Records with scene code
## start
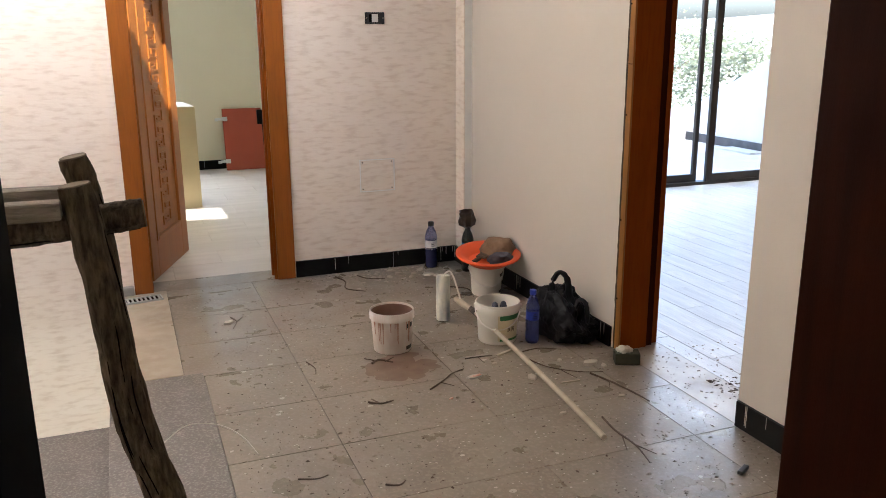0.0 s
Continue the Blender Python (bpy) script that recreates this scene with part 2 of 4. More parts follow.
# leaf colour lifted and greyed to carry distance haze
M_LEAF = material("haze_paled_leaf_green", (0.11, 0.125, 0.07), 0.6, second=(0.12, 0.13, 0.08), scale=3, vary=0.1)
M_BARK = material("bark", (0.10, 0.075, 0.05), 0.9, second=(0.06, 0.045, 0.03), scale=10, bump=0.6)
M_EARTH = material("dry_earth", (0.20, 0.17, 0.12), 0.95, second=(0.10, 0.11, 0.05), scale=0.2, amount=0.9, bump=0.2)


def glass_material():
    mat = bpy.data.materials.new("window_glass")
    mat.use_nodes = True
    b = mat.node_tree.nodes["Principled BSDF"]
    b.inputs["Base Color"].default_value = (0.97, 0.98, 0.98, 1)
    b.inputs["Roughness"].default_value, b.inputs["Transmission Weight"].default_value = 0.0, 1.0
    b.inputs["IOR"].default_value = 1.05
    return mat


M_GLASS = glass_material()


# ---------------------------------------------------------------- building tools
def box(bm, x0, x1, y0, y1, z0, z1, bevel=0.0, m=None):
    v = [bm.verts.new((x, y, z)) for x in (x0, x1) for y in (y0, y1) for z in (z0, z1)]
    f = [bm.faces.new([v[i] for i in q]) for q in ((0, 1, 3, 2), (4, 6, 7, 5), (0, 4, 5, 1), (2, 3, 7, 6), (0, 2, 6, 4), (1, 5, 7, 3))]
    if bevel:
        e = list({e for face in f for e in face.edges})
        made = bmesh.ops.bevel(bm, geom=e, offset=bevel, segments=2, affect="EDGES", profile=0.6)
        v = list({w for face in made["faces"] for w in face.verts} | {w for w in v if w.is_valid})
    if m is not None:
        bmesh.ops.transform(bm, matrix=m, verts=v)
    return bm


def boxes(*rows, bevel=0.0):
    bm = bmesh.new()
    for r in rows:
        box(bm, *r, bevel=bevel)
    return bm


def lathe(profile, seg=36, wobble=0.0, cap=True):
    bm = bmesh.new()
    rings = []
    for k, (r, z) in enumerate(profile):
        rings.append([bm.verts.new((r * math.cos(2 * math.pi * i / seg) * (1 + wobble * math.sin(3 * i + k)), r * math.sin(2 * math.pi * i / seg), z))
                      for i in range(seg)])
    for a, b in zip(rings, rings[1:]):
        for i in range(seg):
            bm.faces.new((a[i], a[(i + 1) % seg], b[(i + 1) % seg], b[i]))
    if cap:
        bm.faces.new(rings[0][::-1])
        bm.faces.new(rings[-1])
    return bm


def sweep(points, radii, seg=8, rough=0.0, into=None):
    """A round rod along points."""
    bm = into or bmesh.new()
    rings = []
    pts = [Vector(p) for p in points]
    for i, p in enumerate(pts):
        way = (pts[min(i + 1, len(pts) - 1)] - pts[max(i - 1, 0)]).normalized()
        side = way.orthogonal().normalized() if abs(way.z) > 0.95 else way.cross(Vector((0, 0, 1))).normalized()
        up = side.cross(way)
        r = radii[i] if isinstance(radii, (list, tuple)) else radii
        ring = []
        for k in range(seg):
            a = 2 * math.pi * k / seg
            q = r * (1 + rough * noise.noise(Vector((i * 0.9, math.cos(a) * 2, math.sin(a) * 2 + p.x * 5))))
            ring.append(bm.verts.new(p + side * math.cos(a) * q + up * math.sin(a) * q))
        rings.append(ring)
    for a, b in zip(rings, rings[1:]):
        for k in range(seg):
            bm.faces.new((a[k], a[(k + 1) % seg], b[(k + 1) % seg], b[k]))
    bm.faces.new(rings[0][::-1])
    bm.faces.new(rings[-1])
    return bm


def curve_points(points, n):
    """n points gliding through the given ones."""
    pts = [Vector(p) for p in points]
    out = []
    for i in range(n):
        t = i / (n - 1) * (len(pts) - 1)
        k = min(int(t), len(pts) - 2)
        u = t - k
        p0, p1, p2, p3 = pts[max(k - 1, 0)], pts[k], pts[k + 1], pts[min(k + 2, len(pts) - 1)]
        out.append(0.5 * (2 * p1 + (p2 - p0) * u + (2 * p0 - 5 * p1 + 4 * p2 - p3) * u * u + (3 * p1 - p0 - 3 * p2 + p3) * u ** 3))
    return out


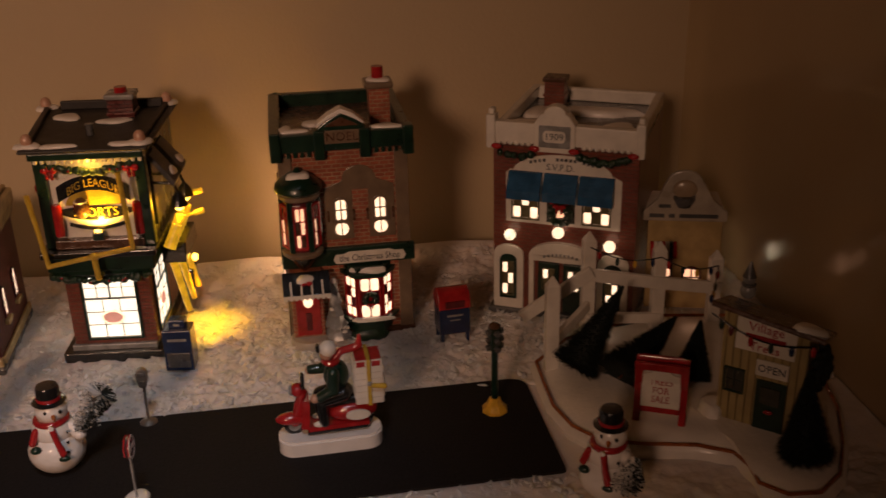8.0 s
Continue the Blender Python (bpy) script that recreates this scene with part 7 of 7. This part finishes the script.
# ---- tree lot ----
def tree_lot():
    t = thing("tree_lot", 0, 0, 0, 0, "white ceramic tree lot base with picket posts", "tree lot")
    out = [(1.354, 0.580), (1.352, 0.548), (1.351, 0.520), (1.357, 0.493), (1.370, 0.474), (1.395, 0.464), (1.428, 0.456), (1.448, 0.444), (1.452, 0.428), (1.450, 0.411), (1.462, 0.397), (1.482, 0.395), (1.502, 0.410), (1.520, 0.440), (1.538, 0.480), (1.552, 0.540), (1.548, 0.590), (1.520, 0.622), (1.470, 0.632), (1.425, 0.624), (1.385, 0.610)]
    out = [tuple(sum(out[(i + k) % len(out)][c] * w for k, w in zip(range(2), ((1 - f), f))) for c in (0, 1)) for i in range(len(out)) for f in (0.0, 0.5)]
    bm = bmesh.new()
    blob(bm, out[::-1], -0.002, 0.0150)
    part("base", bm, "snow", t, "", None, True)
    cx, cy = sum(p[0] for p in out) / len(out), sum(p[1] for p in out) / len(out)
    rim = [(cx + (x - cx) * 0.975, cy + (y - cy) * 0.975, 0.0092) for x, y in out]
    bm = bmesh.new()
    for p, q in zip(rim, rim[1:] + rim[:1]):
        cyl(bm, p, q, 0.0013, None, 6)
    part("rim_line", bm, "orange", t, "worn reddish brown line along the rim", None, True)
    posts = [(1.3640, 0.5660, 0.083), (1.4035, 0.6120, 0.094), (1.4565, 0.6080, 0.083), (1.5030, 0.6120, 0.070)]
    for x, y, z in posts:
        bm = bmesh.new()
        box(bm, x - 0.0048, x + 0.0048, y - 0.0036, y + 0.0036, 0.006, z - 0.008)
        v = [bm.verts.new(p) for p in ((x - 0.0048, y - 0.0036, z - 0.008), (x + 0.0048, y - 0.0036, z - 0.008), (x + 0.0048, y + 0.0036, z - 0.008), (x - 0.0048, y + 0.0036, z - 0.008), (x, y, z))]
        for a, b in ((0, 1), (1, 2), (2, 3), (3, 0)):
            bm.faces.new((v[a], v[b], v[4]))
        part("fence_post", bm, "white", t, "", None, False, 0.0006)

    def rail(p, q, r=0.0048):
        p, q = Vector(p), Vector(q)
        m = Matrix.Translation(p) @ (q - p).to_track_quat("X", "Z").to_matrix().to_4x4()
        bm = bmesh.new()
        box(bm, -0.002, (q - p).length + 0.002, -0.0020, 0.0020, -r, r)
        part("fence_rail", bm, "white", t, "", m, False, 0.0006)
    rail((1.4035, 0.6085, 0.0600), (1.4565, 0.6045, 0.0500))
    rail((1.4565, 0.6045, 0.0500), (1.5050, 0.6085, 0.0390))
    rail((1.4025, 0.6050, 0.0630), (1.3530, 0.6050, 0.0330))
    rail((1.3660, 0.5690, 0.0290), (1.4010, 0.6060, 0.0350), 0.0040)
    rail((1.4035, 0.6085, 0.0240), (1.4565, 0.6045, 0.0210), 0.0040)
    # wire of coloured bulbs slung from post to post
    tops = [Vector((x, y - 0.0045, z - 0.012)) for x, y, z in posts[1:]] + [Vector((1.4600, 0.5230, 0.0780))]
    bm = bmesh.new()
    spots = []
    for a, b in zip(tops, tops[1:]):
        pts = [a.lerp(b, k / 8) - Vector((0, 0, 0.006 * math.sin(math.pi * k / 8))) for k in range(9)]
        limb(bm, [tuple(p) for p in pts], [0.0005] * 9, 0)
        spots += pts[1:8:2]
    wire = part("light_string", bm, "black", t, "black wire with small coloured bulbs", None, True)
    for k, p in enumerate(spots):
        bm = bmesh.new()
        ball(bm, (p.x, p.y, p.z - 0.0030), (0.0016, 0.0016, 0.0034), 0, 7)
        part("bulb", bm, ("red", "green", "amber", "navy")[k % 4], wire, "", None, True)


tree_lot()


def brush_tree(base, tip, r0, seed, n=4200):
    """A dark bottle-brush tree: twisted wire with rings of stiff bristles."""
    b, q = Vector(base), Vector(tip)
    t = thing("brush_tree", b.x, b.y, b.z, 0, "dark bottle-brush tree leaning on the lot", "artificial tree", "brush trees on the lot")
    ax = q - b
    L = ax.length
    rot = ax.to_track_quat("Z", "Y").to_matrix()
    bm = bmesh.new()
    cyl(bm, (0, 0, 0), tuple(ax), 0.0012, 0.0008, 6)
    part("stem", bm, "brown", t)
    bm = bmesh.new()
    s0 = rot.to_4x4()
    lathe(bm, [(r0 * 0.30, L * 0.06), (r0 * 0.62, L * 0.10), (r0 * 0.34, L * 0.5), (0.0004, L * 0.98)], (0, 0, 0), 14)
    part("core", bm, "bristle", t, "", s0, True)
    rnd2 = random.Random(seed)
    vs, fs = [], []
    for k in range(n):
        f = rnd2.random() ** 1.35
        r = r0 * (1 - f) * rnd2.uniform(0.82, 1.06) + 0.0012
        a = rnd2.uniform(0, 6.283)
        p = rot @ Vector((0, 0, L * (0.05 + 0.95 * f)))
        d = rot @ Vector((r * math.cos(a), r * math.sin(a), -r * 0.12 + rnd2.uniform(-0.001, 0.001)))
        s = rot @ Vector((-math.sin(a), math.cos(a), 0)) * 0.0009
        u = rot @ Vector((0, 0, 0.0006))
        i = len(vs)
        vs.extend([tuple(p + s), tuple(p - s), tuple(p + d + u * 0.5), tuple(p + u * 1.6)])
        fs.extend([(i, i + 1, i + 2), (i, i + 2, i + 3), (i + 1, i + 3, i + 2)])
    me2 = bpy.data.meshes.new("bristles")
    me2.from_pydata(vs, [], fs)
    me2.materials.append(M["bristle"])
    ob = new("bristles", me2)
    ob.parent = t
    ob["kind"] = "stuff"
    return t


brush_tree((1.377, 0.552, 0.016), (1.412, 0.560, 0.072), 0.0195, 301)
brush_tree((1.402, 0.530, 0.018), (1.452, 0.560, 0.044), 0.0210, 302)
brush_tree((1.454, 0.530, 0.012), (1.462, 0.540, 0.050), 0.0150, 303)
brush_tree((1.486, 0.428, 0.012), (1.4835, 0.432, 0.070), 0.0185, 304)


def sale_sign():
    t = thing("sale_sign", 1.4145, 0.4855, 0.0125, -26, "red folding sign board offering trees for sale", "sign board")
    lean = 14
    for s, m in ((1, pose(0, -0.006, 0, -lean, 0, 0)), (-1, pose(0, 0.006, 0, -lean, 0, 180))):
        bm = bmesh.new()
        box(bm, -0.0168, -0.0122, -0.0012, 0.0012, 0.0, 0.0440)
        box(bm, 0.0122, 0.0168, -0.0012, 0.0012, 0.0, 0.0440)
        box(bm, -0.0122, 0.0122, -0.0012, 0.0012, 0.0380, 0.0440)
        box(bm, -0.0122, 0.0122, -0.0012, 0.0012, 0.0070, 0.0110)
        f = part("frame", bm, "red", t, "", m, False, 0.0006)
        bm = bmesh.new()
        prism(bm, [(-0.0122, 0.0110), (0.0122, 0.0110), (0.0122, 0.0335), (0.0070, 0.0350), (0.0045, 0.0382), (-0.0045, 0.0382), (-0.0070, 0.0350), (-0.0122, 0.0335)], -0.0016, 0.0)
        bd = part("board", bm, "white", f, "white board with red lettering")
        if s == 1:
            for k, w in enumerate(("TREES", "FOR", "SALE")):
                letters(w, f, "red", (0, -0.0019, 0.0277 - k * 0.0058), 0.0062, squash=0.9)
            bm = bmesh.new()
            prism(bm, [(-0.0014, 0.0318), (0.0014, 0.0318), (0, 0.0350)], -0.0020, -0.0015)
            part("tree_mark", bm, "green", f)


sale_sign()


def hut():
    t = thing("lot_hut", 1.4510, 0.4813, 0.0115, -41.3, "small cream boarded hut with a dark snowy roof", "model hut")
    W, D = 0.0525, 0.036
    bm = bmesh.new()
    prism(bm, [(0.0, 0.0), (W, 0.0), (W, 0.0705), (0.0, 0.0780)], 0.0, 0.0025)
    part("front_wall", bm, "board", t)
    for x, z in ((0.0, 0.0770), (W - 0.0025, 0.0702)):
        bm = bmesh.new()
        prism(bm, [(0.0025, 0.0), (D, 0.0), (D, z - 0.0130), (0.0025, z)], x, x + 0.0025, 0, "yz")
        part("side_wall", bm, "board", t)
    bx("back_wall", t, "board", (0.0025, W - 0.0025, D - 0.0025, D, 0.0, 0.0560))
    m = Matrix.Translation((-0.0075, -0.0070, 0.0822)) @ Matrix.Rotation(math.atan2(0.0075, W), 4, "Y") @ Matrix.Rotation(-math.atan2(0.0130, D), 4, "X")
    bx("roof", t, "brown", (0.0, W + 0.018, 0.0, D + 0.014, 0.0, 0.0034), m, 0.0008, "dark brown lean-to roof")
    snow_patch(t, W + 0.006, 0.014, 0.011, 0.012, 0.0028, 0.0040, m, 311)
    bm = bmesh.new()
    box(bm, 0.0070, 0.0438, -0.0014, 0.0, 0.0545, 0.0765)
    sb = part("sign_board", bm, "white", t, "white board with red lettering", Matrix.Rotation(0.02, 4, "Y"), False, 0.0005)
    letters("Village", sb, "red", (0.0254, -0.0018, 0.0718), 0.0085)
    bm = bmesh.new()
    box(bm, 0.0130, 0.0378, -0.0019, -0.0013, 0.0640, 0.0668)
    part("lettering_bar", bm, "red", sb)
    letters("Trees", sb, "red", (0.0254, -0.0018, 0.0588), 0.0080)
    bx("open_board", t, "white", (0.0225, 0.0425, -0.0016, 0.0, 0.0390, 0.0500), None, 0.0005)
    letters("OPEN", t, "slate", (0.0325, -0.0019, 0.0445), 0.0074, squash=0.9)
    bx("door", t, "green", (0.0236, 0.0425, -0.0014, 0.0, 0.0010, 0.0362), None, 0.0005)
    bx("door_window", t, "dusk", (0.0270, 0.0392, -0.0020, -0.0012, 0.0200, 0.0320), None, 0.0003)
    bm = bmesh.new()
    ball(bm, (0.0330, -0.0024, 0.0150), (0.0030, 0.0010, 0.0016), 0, 6)
    part("door_bow", bm, "red", t, "", None, True)
    window(t, 0.0095, 0.0235, 0.0110, 0.0150, None, 2, 2, set(), "green", 0.0012, blank="dusk")
    # string of coloured bulbs
    bm = bmesh.new()
    pts = [(-0.006 + 0.0062 * k, -0.0060, 0.0765 - 0.0075 * (k / 10) - 0.0075 * math.sin(math.pi * k / 10)) for k in range(11)]
    limb(bm, pts, [0.0005] * 11, 0)
    lw = part("light_string", bm, "black", t, "black wire with coloured bulbs", None, True)
    for k, mt in ((1, "green"), (2, "maroon"), (4, "red"), (6, "green"), (8, "navy"), (10, "red")):
        bm = bmesh.new()
        x, y, z = pts[k]
        ball(bm, (x, y, z - 0.0030), (0.0017, 0.0017, 0.0036), 0, 8)
        part("bulb", bm, mt, lw, "", None, True)
    # wreath of dark greens on the side wall
    rs = right_face(W, 0.0)
    bm = bmesh.new()
    rnd2 = random.Random(8)
    for k in range(50):
        a, q = rnd2.uniform(0, 6.28), rnd2.random() ** 0.5
        ball(bm, (0.014 + 0.0130 * q * math.cos(a), -0.004 - 0.006 * (1 - q), 0.046 + 0.0150 * q * math.sin(a)), rnd2.uniform(0.0025, 0.0045), 0, 5)
    part("hanging_bough", bm, "bristle", t, "dark bundle of greens on the wall", rs, True)
    snow_patch(t, 0.030, 0.0, 0.005, 0.004, 0.0, 0.004, rs @ Matrix.Translation((0, -0.006, 0.032)), 312)
    window(t, 0.016, 0.0080, 0.0070, 0.0120, rs, 2, 2, {(0, 0)}, "green", 0.0010, blank="dusk", pane="cream")
    bm = bmesh.new()
    blob(bm, oval(-0.004, 0.004, 0.009, 0.009, 14, 0.2, 5), -0.003, 0.0120)
    part("snow_drift", bm, "snow", t, "", None, True)
    bm = bmesh.new()
    blob(bm, oval(0.056, 0.024, 0.008, 0.014, 14, 0.2, 6), -0.003, 0.0140)
    part("snow_drift", bm, "snow", t, "", None, True)


hut()


def roof_ornament():
    bm = bmesh.new()
    ball(bm, (0, 0, 0.006), (0.0055, 0.0050, 0.0060), 0, 10)
    ball(bm, (0, 0, 0.0145), (0.0042, 0.0042, 0.0042), 0, 10)
    lathe(bm, [(0.0048, 0.0165), (0.0040, 0.0180), (0.0004, 0.0275)], (0, 0, 0), 12, 1)
    ring(bm, (0, 0, 0.0110), 0.0040, 0.0012, 1, 14, 6, "z")
    figurine("hooded_figurine", bm, ["grey", "slate"], 1.4870, 0.5250, 0.0720, 0, "small grey hooded ceramic figure behind the hut", "figurine")


roof_ornament()
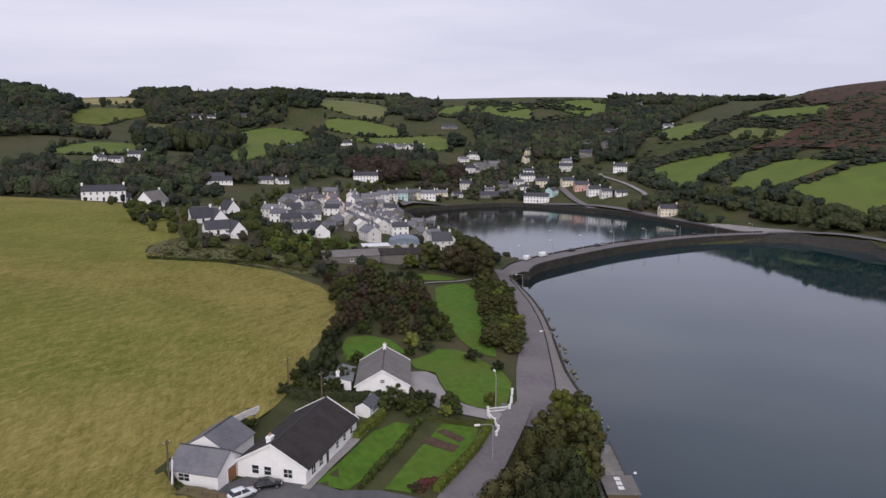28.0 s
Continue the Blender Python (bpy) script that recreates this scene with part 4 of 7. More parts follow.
patch("lawn", [(-23, 156), (30, 206), (38, 198), (31, 197.5), (7, 175), (-1, 178), (-21, 158)], M["lawn"], 0.1, "narrow green back gardens of the terrace", "lawn", 0)
hB, dB, nB, lenB = along(B0, B1)
for i in range(5):
    u = lenB * i / 4
    px, py = B0[0] + dB[0] * u + nB[0] * 8.6, B0[1] + dB[1] * u + nB[1] * 8.6
    pf = thing("garden_partition", pose(px, py, 12.1, 0, 0, hB + 90), "weathered wooden panel fence between back gardens", "fence", "back garden fences")
    for k in range(3):
        part("panel", shared("garden panel", lambda: mesh_of("panel", *join(*[box(0.05 + j * 0.17, 0.2 + j * 0.17, -0.03 - 0.02 * (j % 2), 0.0, -0.3, 1.5) for j in range(9)]), M["wood"])), pf, "", pose(k * 1.65, 0, 0))
        part("post", shared("garden post", lambda: mesh_of("post", *box(-0.06, 0.06, -0.06, 0.06, -0.4, 1.65), M["wood"])), pf, "", pose(k * 1.65, 0, 0))
# terrace decks over the open garages
hA, dA, nA, lenA = along(A0, A1)
deck = thing("garage_deck", pose(A0[0], A0[1], 8.4, 0, 0, hA), "raised paved deck on stone piers over open garages", "deck")
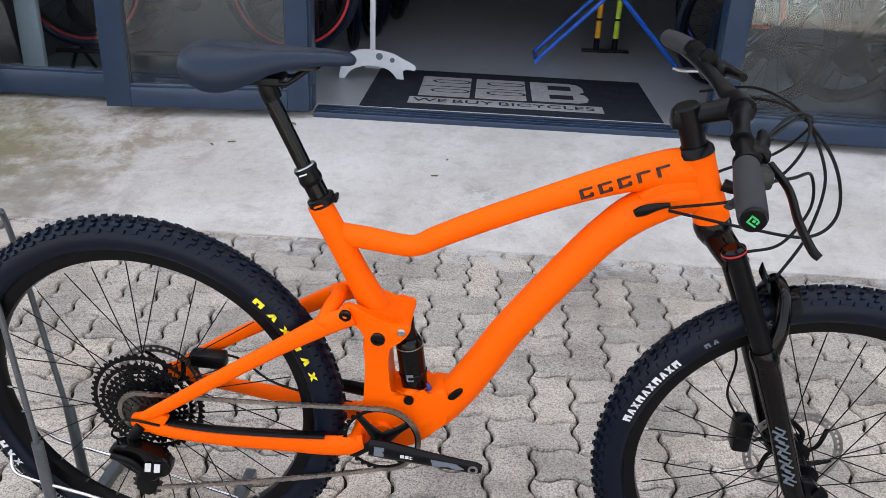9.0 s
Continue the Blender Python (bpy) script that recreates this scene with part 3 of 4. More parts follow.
# ---- frame ----
frame_ob = part("frame", tubed([(0.345, 0, 0.818, 0.0205), (0.375, 0, 0.755, 0.0215), (0.405, 0, 0.690, 0.0225), (0.432, 0, 0.632, 0.026, 0.026), (0.446, 0, 0.595, 0.028, 0.028)], 20, 4), ORANGE, bike, "glossy bright orange frame")
part("top_tube", tubed([(0.372, 0, 0.766, 0.016, 0.020), (0.425, 0, 0.760, 0.017, 0.0195), (0.48, 0, 0.7515, 0.019, 0.0180), (0.508, 0, 0.7535, 0.019, 0.0180), (0.55, 0, 0.776, 0.019, 0.0195), (0.70, 0, 0.848, 0.020, 0.0205), (0.82, 0, 0.898, 0.022, 0.0255), (0.895, 0, 0.917, 0.024, 0.034), (0.935, 0, 0.921, 0.024, 0.030)], 20, 5), ORANGE, frame_ob)
part("down_tube", tubed([(0.950, 0, 0.884, 0.024, 0.030), (0.900, 0, 0.871, 0.026, 0.033), (0.848, 0, 0.839, 0.028, 0.0325), (0.810, 0, 0.802, 0.029, 0.0305), (0.771, 0, 0.752, 0.029, 0.0300), (0.675, 0, 0.613, 0.029, 0.0300), (0.631, 0, 0.534, 0.030, 0.0315), (0.585, 0, 0.458, 0.031, 0.0335), (0.540, 0, 0.407, 0.032, 0.035), (0.48, 0, 0.385, 0.033, 0.033)], 24, 6), ORANGE, frame_ob)
part("head_tube", tubed([(0.924, 0, 0.949, 0.0265), (0.93, 0, 0.935, 0.0255), (0.946, 0, 0.895, 0.0255), (0.962, 0, 0.856, 0.028), (0.967, 0, 0.842, 0.0285)], 24, 3), ORANGE, frame_ob)
part("seat_mast", slabbed(round_outline([(0.420, 0.600), (0.455, 0.612), (0.472, 0.585), (0.464, 0.54), (0.470, 0.47), (0.480, 0.462), (0.505, 0.474), (0.530, 0.468), (0.565, 0.480), (0.585, 0.44), (0.55, 0.385), (0.51, 0.352), (0.455, 0.335), (0.415, 0.345), (0.410, 0.385), (0.420, 0.44), (0.423, 0.52)], 4), -0.031, 0.031, 0.010), ORANGE, frame_ob)
bbm = part("bottom_bracket_shell", lathed([(-0.04, 0.0), (-0.04, 0.021), (-0.036, 0.025), (0.036, 0.025), (0.04, 0.021), (0.04, 0.0)], (0.457, 0, 0.376), "y", 28), ORANGE, frame_ob)
part("gusset", slabbed([(0.845, 0.878), (0.885, 0.912), (0.935, 0.915), (0.950, 0.870), (0.905, 0.848), (0.860, 0.850)], -0.0215, 0.0215, 0.008), ORANGE, frame_ob)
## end
*WHAT IS BEING ASKED*. Leave the pictures out and repeat exactly the lines from the beginning of the records to the line bearing "M_GLASS = glass_material()", both ends counted.

*CORRECT ANSWER*.
0.0 s
Continue the Blender Python (bpy) script that recreates this scene with part 2 of 4. More parts follow.
# leaf colour lifted and greyed to carry distance haze
M_LEAF = material("haze_paled_leaf_green", (0.11, 0.125, 0.07), 0.6, second=(0.12, 0.13, 0.08), scale=3, vary=0.1)
M_BARK = material("bark", (0.10, 0.075, 0.05), 0.9, second=(0.06, 0.045, 0.03), scale=10, bump=0.6)
M_EARTH = material("dry_earth", (0.20, 0.17, 0.12), 0.95, second=(0.10, 0.11, 0.05), scale=0.2, amount=0.9, bump=0.2)


def glass_material():
    mat = bpy.data.materials.new("window_glass")
    mat.use_nodes = True
    b = mat.node_tree.nodes["Principled BSDF"]
    b.inputs["Base Color"].default_value = (0.97, 0.98, 0.98, 1)
    b.inputs["Roughness"].default_value, b.inputs["Transmission Weight"].default_value = 0.0, 1.0
    b.inputs["IOR"].default_value = 1.05
    return mat


M_GLASS = glass_material()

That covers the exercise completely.